Italia: si riduce l’aspettativa di vita e la salute diventa un lusso per pochi privilegiati

I più maligni dicono che all’INPS, con la diffusione dei dati sulla riduzione di aspettativa di vita degli italiani, abbiano stappato le bottiglie di spumante e brindato, ma è solo una leggenda metropolitana cattiva e senza alcun fondamento. Per la prima volta da metà ottocento ad oggi, secondo il Rapporto Osservasalute 2015, si è ridotta la nostra aspettativa di vita: pochi mesi in meno rispetto all’anno precedente, ma comunque significativi di un cambio di tendenza in un Paese che resta comunque con la popolazione più longeva al mondo.

L’allarme c’era già stato qualche mese fa, quando le indagini Istat avevano riportato che la mortalità in Italia era aumentata in modo anomalo, con la inaspettata scomparsa di oltre 45.000 persone rispetto all’anno precedente. E se la vita si accorcia, l’età per la pensione si allunga e questo aiuterà l’INPS, pur senza festeggiare, a tenere in ordine i suoi conti. Una vera beffa per chi, magari non più giovanissimo, si immette nel mondo del lavoro, con la prospettiva di una pensione lontanissima, quando forse si supereranno i settant’anni e oltre di età.

Ma cosa sta succedendo in Italia? La spiegazione la si trova facilmente frequentando qualche ambulatorio del medico di famiglia o della AUSL. La prevenzione, strumento di miglioramento della qualità e durata della vita, viene garantita sempre meno ai cittadini. Il taglio dei budget regionali per la sanità e il recente decreto “Lorenzin” hanno comportato tagli lineari all’accesso alle prestazioni sanitarie, sia specialistiche che diagnostiche e ai ricoveri ospedalieri.

Inoltre, a ciò si associa una riforma silenziosa della medicina di base che tende ad affievolire quel rapporto di fiducia medico-paziente che è stato alla base del successo del nostro sistema sanitario: si assiste ad una standardizzazione verso il basso delle prestazioni, col medico curante che spesso non può, malgrado l’alto livello di professionalità ed impegno, per ragioni di tagli e protocolli, garantire una serie di interventi che, seppur in qualche caso erano forse eccessivi, in passato avevano reso il nostro sistema sanitario uno dei migliori nel mondo occidentale.

La discrezionalità del medico curante, che era il vero filtro alle prestazioni specialistiche e diagnostiche, è stata ora sostituita da rigidi protocolli ministeriali a cui nessuno può sottrarsi, indipendentemente dalla situazione economica del paziente.

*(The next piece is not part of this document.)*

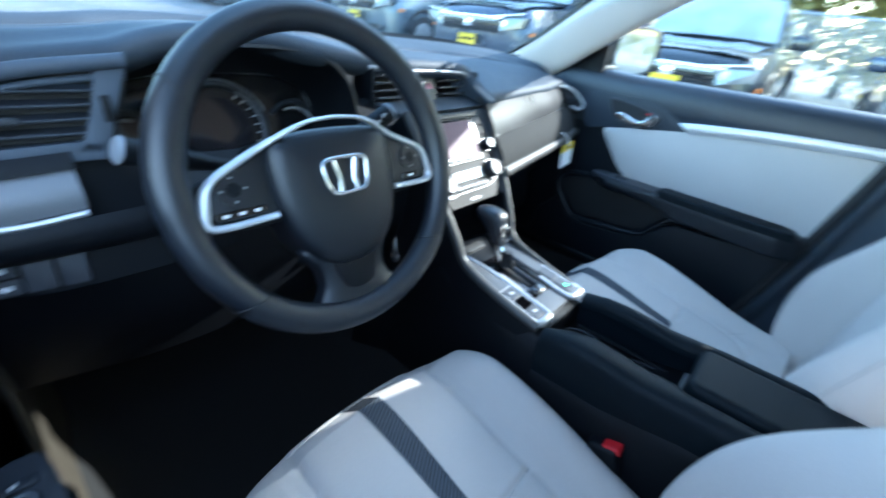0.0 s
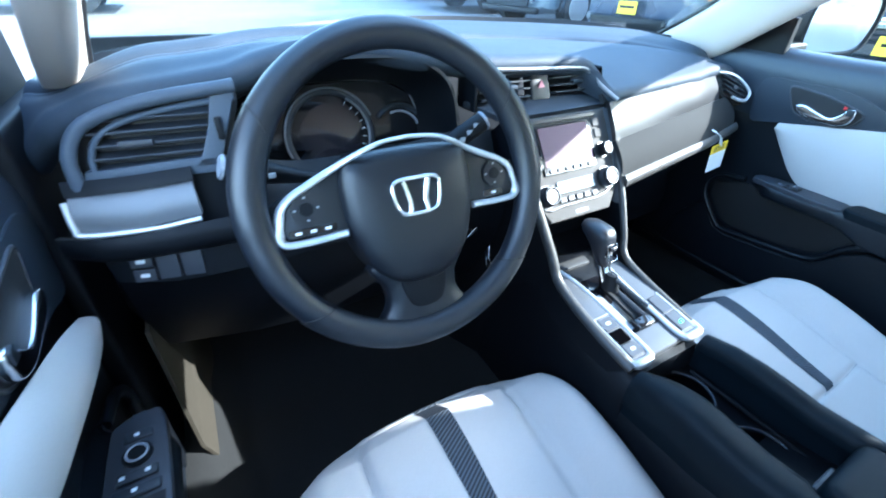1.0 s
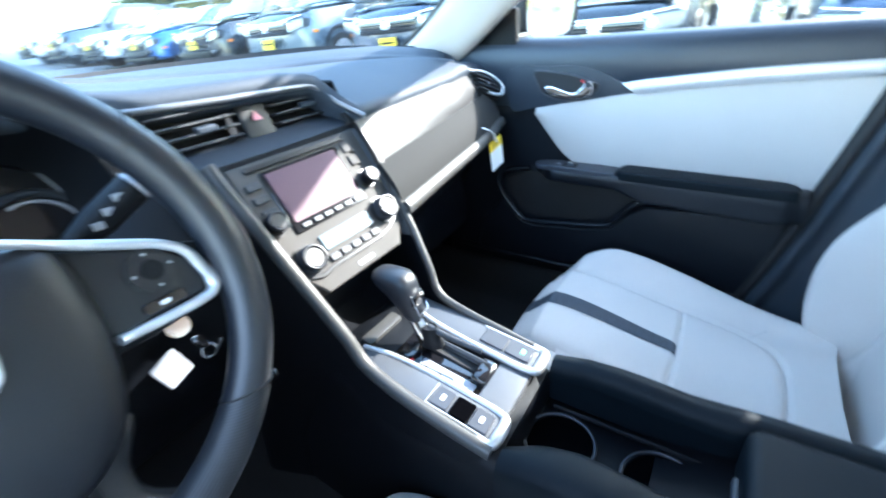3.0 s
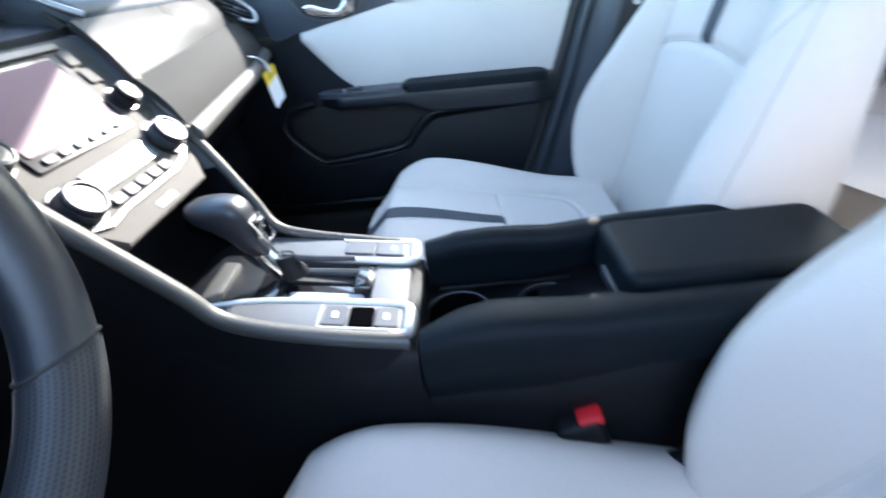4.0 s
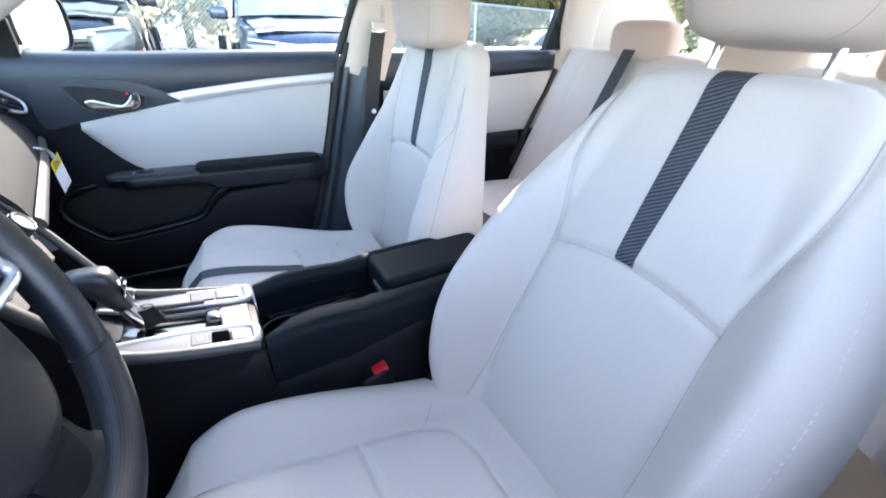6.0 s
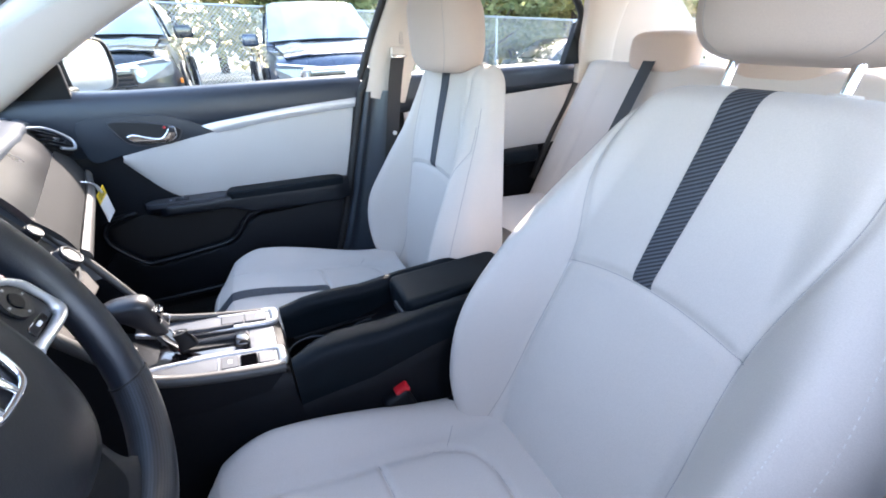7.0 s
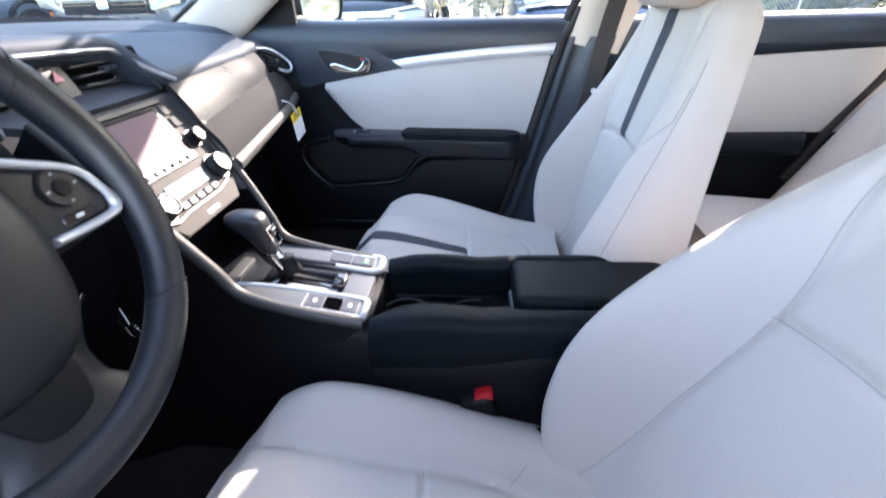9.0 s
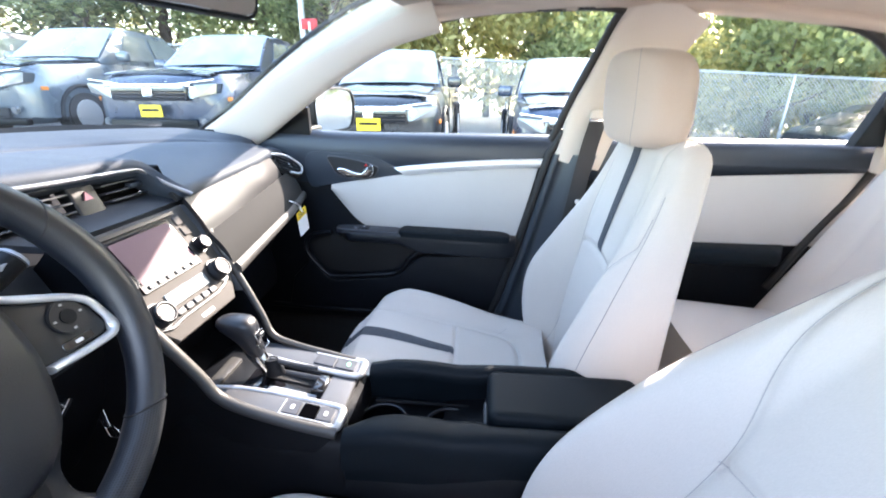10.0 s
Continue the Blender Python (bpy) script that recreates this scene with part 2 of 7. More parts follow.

Tutto ciò si traduce in un maggior ricorso alla sanità privata che, diffusasi in maniera capillare sul territorio, offre prestazioni rapide e senza filtri a prezzi competitivi, simili a quelli che i pazienti non esenti pagherebbero col ticket.

Ma certamente tantissima parte della popolazione non è in grado di spendere per la propria salute e in questa fascia proprio la gente più debole, quella che per condizioni socio economiche svantaggiate, adotta stili di vita e alimentazione che la pongono in una condizione di rischio maggiore e che quindi avrebbe bisogno proprio di maggiore assistenza. È logico, perciò, che tutto ciò si traduca in una riduzione di aspettativa di vita soprattutto per le fasce di popolazione più deboli.

Incrociando infatti i dati del Rapporto Osservasalute con i dati di mortalità per fasce di età e i dati istat sul livello di istruzione degli italiani, si evince una differenza di aspettativa di vita significativa che premia gli italiani con maggiori titoli di studio rispetto a chi si è fermato alle scuole inferiori. In pratica, la vita media degli italiani risente significativamente della condizione socio-economica di appartenenza. I dati appena diffusi sono solo un campanello d’allarme sullo stato di salute degli italiani.

C’è da sperare che i prossimi dati non confermino questa tendenza e che la prevenzione torni ad essere centrale nelle politiche sanitarie dell’Italia dove sempre più si accentuano le differenze tra ricchi e poveri. Istruzione e sanità sono centrali nel funzionamento di uno Stato che deve, in questi due settori, garantire livelli minimi essenziali sufficienti per tutti in modo da non creare classi di cittadini svantaggiate.